Après tout, l’expérience en Tchétchénie est encore très présente dans l’esprit des Russes, et cette fois le Kremlin ne veut pas être pris au dépourvu et devoir mener une guerre sanglante et longue comme celle de la Tchétchénie.

L’OTSC et l’Organisation de coopération de Shanghai sont des instruments juridiques qui permettent à Moscou d’avoir une certaine forme de contrôle de son voisinage, même s’il ne s’agit pas d’alliances très contraignantes et « à toute épreuve » comme l’était le Pacte de Varsovie ou le Comecon (Council for Mutual Economic Assistance/ Conseil d’assistance économique mutuelle, ndlr): il s’agit essentiellement d’organisations de coopération dans le domaine de la sécurité (principalement pour la lutte contre le séparatisme) visant à assurer le bien-être économique et la stabilité des États qui en font partie.

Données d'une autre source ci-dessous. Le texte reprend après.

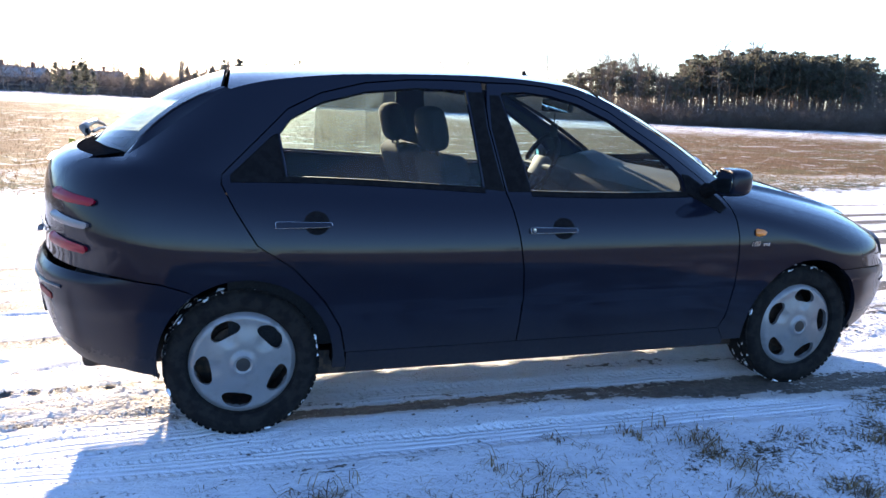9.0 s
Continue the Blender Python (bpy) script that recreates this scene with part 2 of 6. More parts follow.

Et Paulo Mauri d’ajouter qu’un retour de l’Afghanistan sous le talon des Talibans pourrait remettre en cause cette stabilité en ouvrant un nouveau front, au-delà de l’européen pour la Russie, la poussant davantage dans les bras de la Chine : le 28 juillet, le conseiller d’Etat chinois et ministre de la Défense Wei Fenghe s’est entretenu avec Choïgou à Douchanbé, où, entre autres, ont été discutées les conditions de la poursuite du renforcement de la coopération stratégique globale dans les relations sino-russes. Wei a souligné que face à l’évolution de la situation en Afghanistan et en Asie centrale, et dans le cadre de la lutte conjointe contre le terrorisme, les deux parties devraient parvenir à une direction commune, renforcer la coopération et coordonner les actions, tout en préservant les intérêts fondamentaux de la Chine et de la Russie.